Stated task:
Restate the data word for word and leave the images out.

Information supplied:

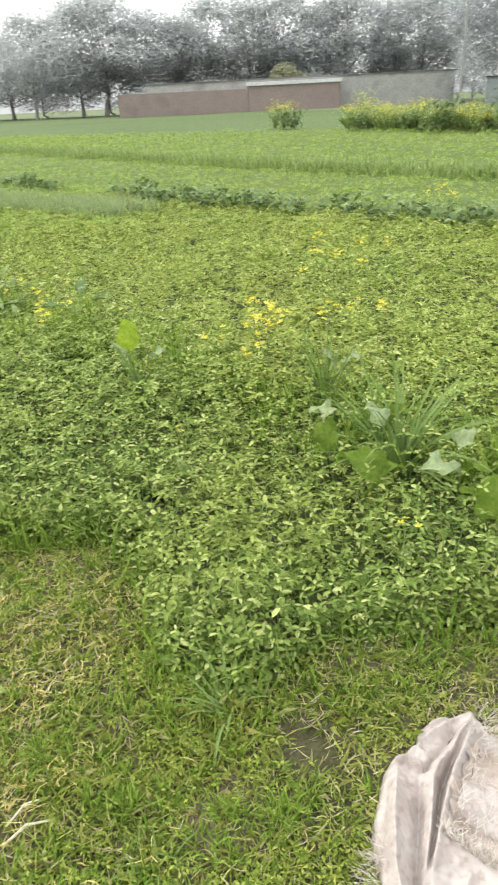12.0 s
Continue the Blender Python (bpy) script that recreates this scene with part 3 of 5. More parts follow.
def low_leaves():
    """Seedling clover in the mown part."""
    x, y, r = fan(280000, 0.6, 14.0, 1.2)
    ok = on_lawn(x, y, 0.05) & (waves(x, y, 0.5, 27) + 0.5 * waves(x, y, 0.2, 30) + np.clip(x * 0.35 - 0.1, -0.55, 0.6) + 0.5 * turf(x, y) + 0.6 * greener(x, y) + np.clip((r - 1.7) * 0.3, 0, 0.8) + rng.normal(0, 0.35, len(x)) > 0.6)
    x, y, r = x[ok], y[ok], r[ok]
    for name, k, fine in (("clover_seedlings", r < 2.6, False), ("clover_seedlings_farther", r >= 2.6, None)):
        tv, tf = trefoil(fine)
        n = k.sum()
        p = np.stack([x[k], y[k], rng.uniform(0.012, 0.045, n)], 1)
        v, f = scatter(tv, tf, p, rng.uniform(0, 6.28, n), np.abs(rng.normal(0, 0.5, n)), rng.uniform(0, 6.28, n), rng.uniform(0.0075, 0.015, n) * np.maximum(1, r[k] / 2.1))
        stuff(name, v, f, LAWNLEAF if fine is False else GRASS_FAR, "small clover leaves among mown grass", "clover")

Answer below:
12.0 s
Continue the Blender Python (bpy) script that recreates this scene with part 3 of 5. More parts follow.
def low_leaves():
    """Seedling clover in the mown part."""
    x, y, r = fan(280000, 0.6, 14.0, 1.2)
    ok = on_lawn(x, y, 0.05) & (waves(x, y, 0.5, 27) + 0.5 * waves(x, y, 0.2, 30) + np.clip(x * 0.35 - 0.1, -0.55, 0.6) + 0.5 * turf(x, y) + 0.6 * greener(x, y) + np.clip((r - 1.7) * 0.3, 0, 0.8) + rng.normal(0, 0.35, len(x)) > 0.6)
    x, y, r = x[ok], y[ok], r[ok]
    for name, k, fine in (("clover_seedlings", r < 2.6, False), ("clover_seedlings_farther", r >= 2.6, None)):
        tv, tf = trefoil(fine)
        n = k.sum()
        p = np.stack([x[k], y[k], rng.uniform(0.012, 0.045, n)], 1)
        v, f = scatter(tv, tf, p, rng.uniform(0, 6.28, n), np.abs(rng.normal(0, 0.5, n)), rng.uniform(0, 6.28, n), rng.uniform(0.0075, 0.015, n) * np.maximum(1, r[k] / 2.1))
        stuff(name, v, f, LAWNLEAF if fine is False else GRASS_FAR, "small clover leaves among mown grass", "clover")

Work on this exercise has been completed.